▸ INFORMATION SUPPLIED:
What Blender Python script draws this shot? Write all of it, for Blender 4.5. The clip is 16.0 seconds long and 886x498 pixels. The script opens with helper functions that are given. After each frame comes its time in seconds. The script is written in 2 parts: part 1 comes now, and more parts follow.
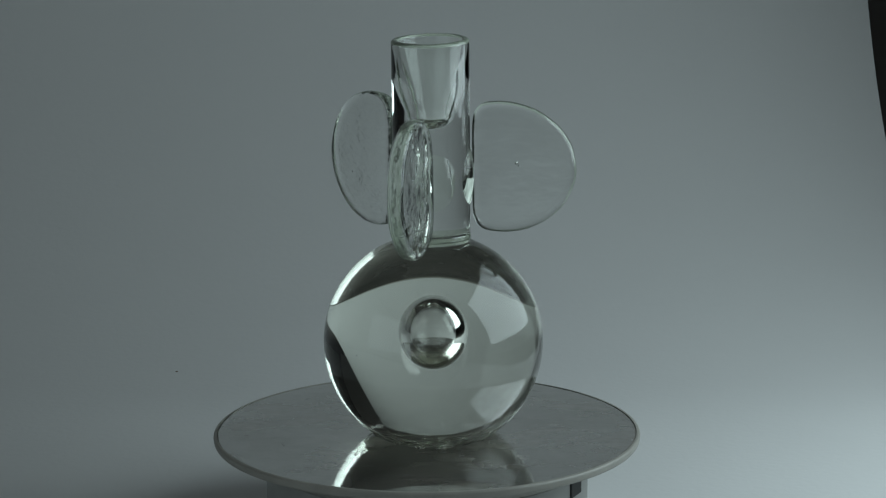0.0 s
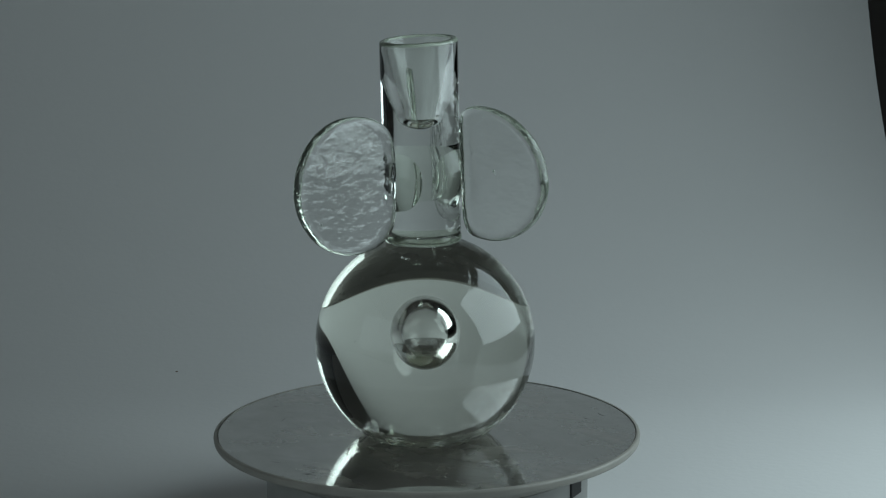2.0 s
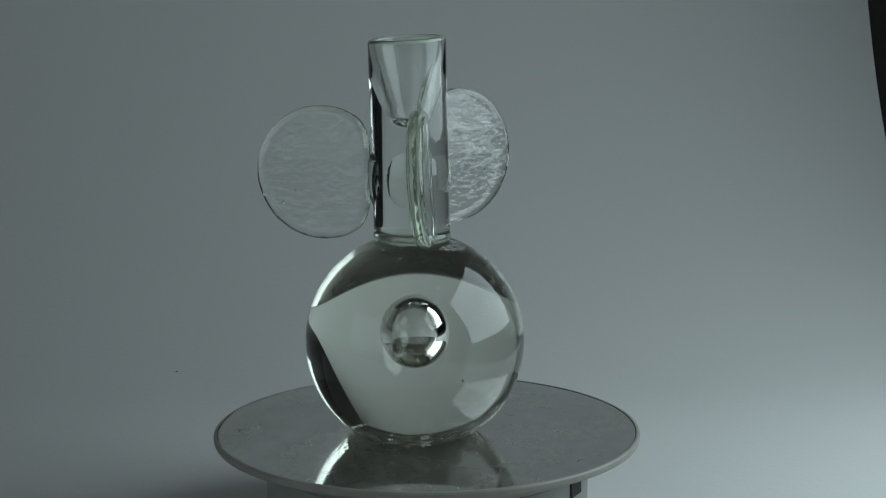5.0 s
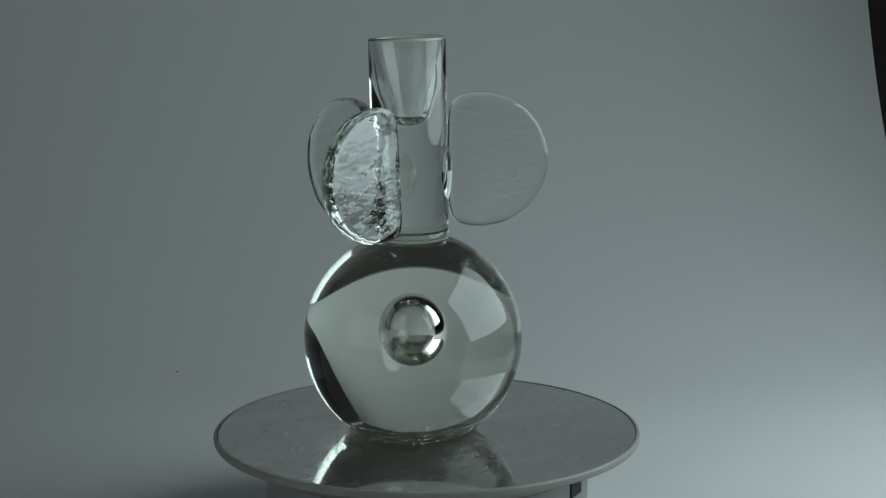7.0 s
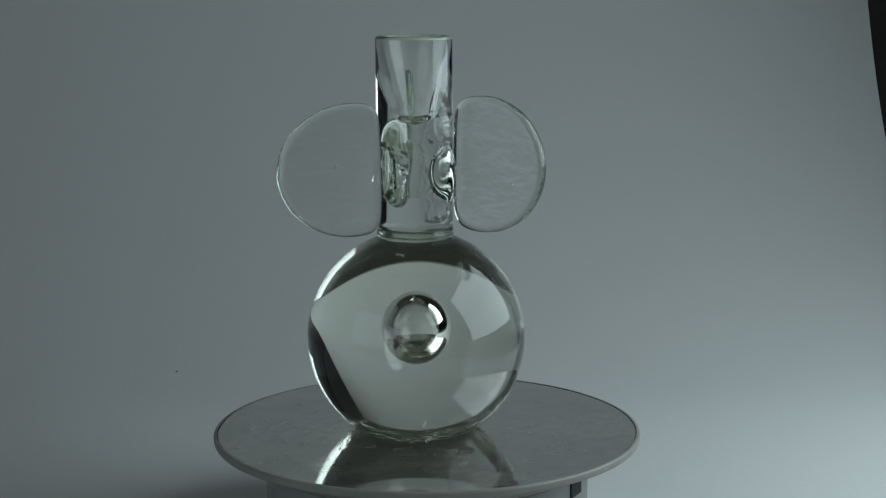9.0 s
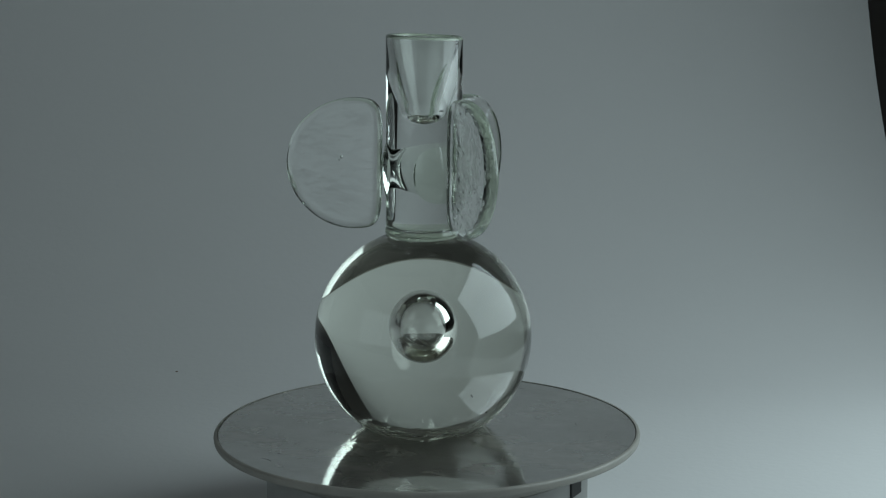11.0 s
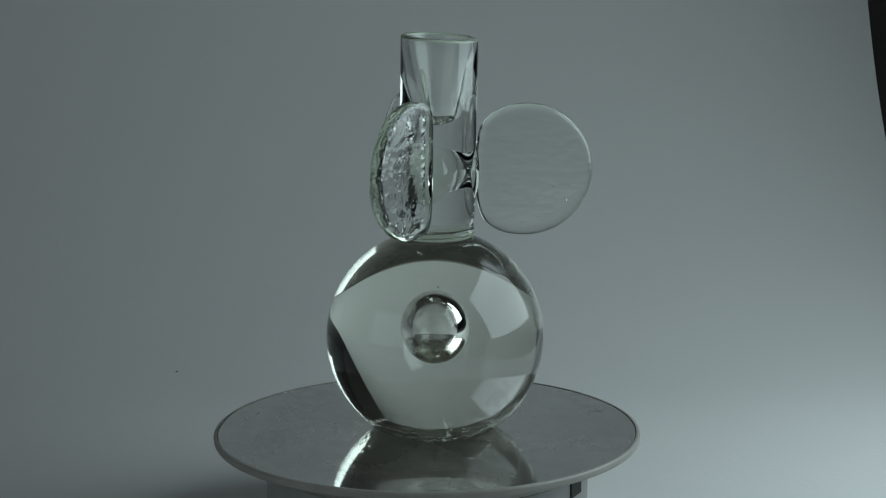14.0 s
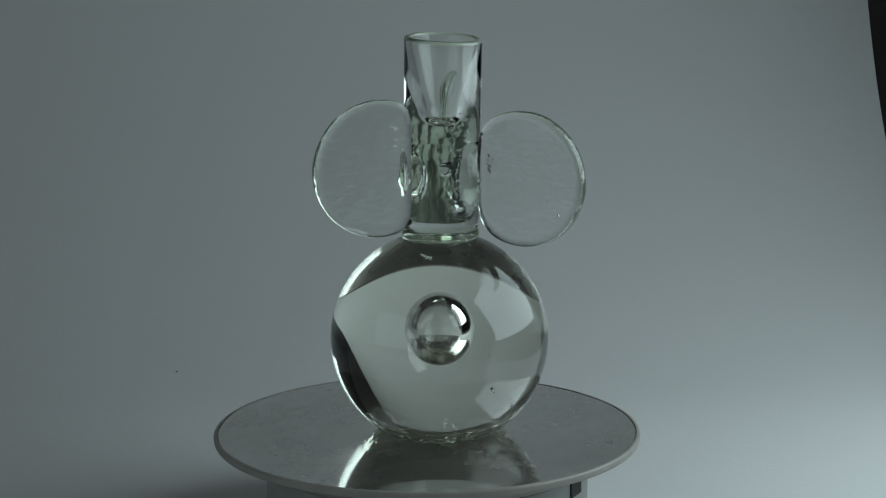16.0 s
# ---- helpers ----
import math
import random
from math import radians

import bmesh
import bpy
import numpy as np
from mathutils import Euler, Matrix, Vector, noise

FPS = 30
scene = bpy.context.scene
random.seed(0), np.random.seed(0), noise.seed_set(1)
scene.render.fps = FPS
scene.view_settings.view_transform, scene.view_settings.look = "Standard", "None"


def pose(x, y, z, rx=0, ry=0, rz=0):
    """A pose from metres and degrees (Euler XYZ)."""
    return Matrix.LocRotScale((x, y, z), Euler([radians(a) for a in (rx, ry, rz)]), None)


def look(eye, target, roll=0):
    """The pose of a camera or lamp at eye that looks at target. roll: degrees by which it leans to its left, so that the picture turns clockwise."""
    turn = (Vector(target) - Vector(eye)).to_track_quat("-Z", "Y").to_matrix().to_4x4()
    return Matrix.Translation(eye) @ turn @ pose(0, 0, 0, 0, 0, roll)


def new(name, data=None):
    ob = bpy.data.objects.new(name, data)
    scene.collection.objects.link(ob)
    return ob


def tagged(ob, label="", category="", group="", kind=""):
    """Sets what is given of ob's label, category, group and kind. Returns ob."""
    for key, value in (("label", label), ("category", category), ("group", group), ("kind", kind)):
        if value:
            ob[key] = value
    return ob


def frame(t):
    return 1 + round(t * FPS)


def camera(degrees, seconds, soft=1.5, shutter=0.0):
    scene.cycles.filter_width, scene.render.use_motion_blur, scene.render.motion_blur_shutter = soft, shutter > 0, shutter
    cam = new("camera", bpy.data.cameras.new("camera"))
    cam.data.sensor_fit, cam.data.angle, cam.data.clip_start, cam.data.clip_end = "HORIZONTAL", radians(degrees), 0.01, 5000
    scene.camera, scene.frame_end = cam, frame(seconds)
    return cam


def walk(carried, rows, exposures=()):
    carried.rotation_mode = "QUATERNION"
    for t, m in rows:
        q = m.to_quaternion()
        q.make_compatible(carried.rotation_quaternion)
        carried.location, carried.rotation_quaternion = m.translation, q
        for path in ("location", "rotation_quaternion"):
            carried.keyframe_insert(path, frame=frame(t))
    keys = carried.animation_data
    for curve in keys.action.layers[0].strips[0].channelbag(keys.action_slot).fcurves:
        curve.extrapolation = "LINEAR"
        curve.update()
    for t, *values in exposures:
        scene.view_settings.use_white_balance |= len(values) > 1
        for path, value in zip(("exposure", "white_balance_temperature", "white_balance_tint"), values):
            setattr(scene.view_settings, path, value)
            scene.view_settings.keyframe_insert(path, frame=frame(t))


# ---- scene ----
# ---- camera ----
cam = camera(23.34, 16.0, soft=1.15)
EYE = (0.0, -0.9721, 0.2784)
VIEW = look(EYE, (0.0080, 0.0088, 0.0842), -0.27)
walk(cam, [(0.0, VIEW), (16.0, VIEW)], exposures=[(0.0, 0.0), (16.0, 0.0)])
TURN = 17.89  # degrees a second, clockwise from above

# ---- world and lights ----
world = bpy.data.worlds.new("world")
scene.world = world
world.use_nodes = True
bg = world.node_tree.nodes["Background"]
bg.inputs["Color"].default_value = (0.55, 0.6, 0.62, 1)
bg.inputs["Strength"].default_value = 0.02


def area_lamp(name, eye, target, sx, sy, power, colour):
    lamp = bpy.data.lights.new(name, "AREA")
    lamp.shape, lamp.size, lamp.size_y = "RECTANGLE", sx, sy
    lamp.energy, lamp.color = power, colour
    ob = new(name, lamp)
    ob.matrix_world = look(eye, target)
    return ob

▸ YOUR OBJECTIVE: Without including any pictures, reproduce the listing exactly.

▸ COMPLETED TASK:
What Blender Python script draws this shot? Write all of it, for Blender 4.5. The clip is 16.0 seconds long and 886x498 pixels. The script opens with helper functions that are given. After each frame comes its time in seconds. The script is written in 2 parts: part 1 comes now, and more parts follow.
0.0 s
2.0 s
5.0 s
7.0 s
9.0 s
11.0 s
14.0 s
16.0 s
# ---- helpers ----
import math
import random
from math import radians

import bmesh
import bpy
import numpy as np
from mathutils import Euler, Matrix, Vector, noise

FPS = 30
scene = bpy.context.scene
random.seed(0), np.random.seed(0), noise.seed_set(1)
scene.render.fps = FPS
scene.view_settings.view_transform, scene.view_settings.look = "Standard", "None"


def pose(x, y, z, rx=0, ry=0, rz=0):
    """A pose from metres and degrees (Euler XYZ)."""
    return Matrix.LocRotScale((x, y, z), Euler([radians(a) for a in (rx, ry, rz)]), None)


def look(eye, target, roll=0):
    """The pose of a camera or lamp at eye that looks at target. roll: degrees by which it leans to its left, so that the picture turns clockwise."""
    turn = (Vector(target) - Vector(eye)).to_track_quat("-Z", "Y").to_matrix().to_4x4()
    return Matrix.Translation(eye) @ turn @ pose(0, 0, 0, 0, 0, roll)


def new(name, data=None):
    ob = bpy.data.objects.new(name, data)
    scene.collection.objects.link(ob)
    return ob


def tagged(ob, label="", category="", group="", kind=""):
    """Sets what is given of ob's label, category, group and kind. Returns ob."""
    for key, value in (("label", label), ("category", category), ("group", group), ("kind", kind)):
        if value:
            ob[key] = value
    return ob


def frame(t):
    return 1 + round(t * FPS)


def camera(degrees, seconds, soft=1.5, shutter=0.0):
    scene.cycles.filter_width, scene.render.use_motion_blur, scene.render.motion_blur_shutter = soft, shutter > 0, shutter
    cam = new("camera", bpy.data.cameras.new("camera"))
    cam.data.sensor_fit, cam.data.angle, cam.data.clip_start, cam.data.clip_end = "HORIZONTAL", radians(degrees), 0.01, 5000
    scene.camera, scene.frame_end = cam, frame(seconds)
    return cam


def walk(carried, rows, exposures=()):
    carried.rotation_mode = "QUATERNION"
    for t, m in rows:
        q = m.to_quaternion()
        q.make_compatible(carried.rotation_quaternion)
        carried.location, carried.rotation_quaternion = m.translation, q
        for path in ("location", "rotation_quaternion"):
            carried.keyframe_insert(path, frame=frame(t))
    keys = carried.animation_data
    for curve in keys.action.layers[0].strips[0].channelbag(keys.action_slot).fcurves:
        curve.extrapolation = "LINEAR"
        curve.update()
    for t, *values in exposures:
        scene.view_settings.use_white_balance |= len(values) > 1
        for path, value in zip(("exposure", "white_balance_temperature", "white_balance_tint"), values):
            setattr(scene.view_settings, path, value)
            scene.view_settings.keyframe_insert(path, frame=frame(t))


# ---- scene ----
# ---- camera ----
cam = camera(23.34, 16.0, soft=1.15)
EYE = (0.0, -0.9721, 0.2784)
VIEW = look(EYE, (0.0080, 0.0088, 0.0842), -0.27)
walk(cam, [(0.0, VIEW), (16.0, VIEW)], exposures=[(0.0, 0.0), (16.0, 0.0)])
TURN = 17.89  # degrees a second, clockwise from above

# ---- world and lights ----
world = bpy.data.worlds.new("world")
scene.world = world
world.use_nodes = True
bg = world.node_tree.nodes["Background"]
bg.inputs["Color"].default_value = (0.55, 0.6, 0.62, 1)
bg.inputs["Strength"].default_value = 0.02


def area_lamp(name, eye, target, sx, sy, power, colour):
    lamp = bpy.data.lights.new(name, "AREA")
    lamp.shape, lamp.size, lamp.size_y = "RECTANGLE", sx, sy
    lamp.energy, lamp.color = power, colour
    ob = new(name, lamp)
    ob.matrix_world = look(eye, target)
    return ob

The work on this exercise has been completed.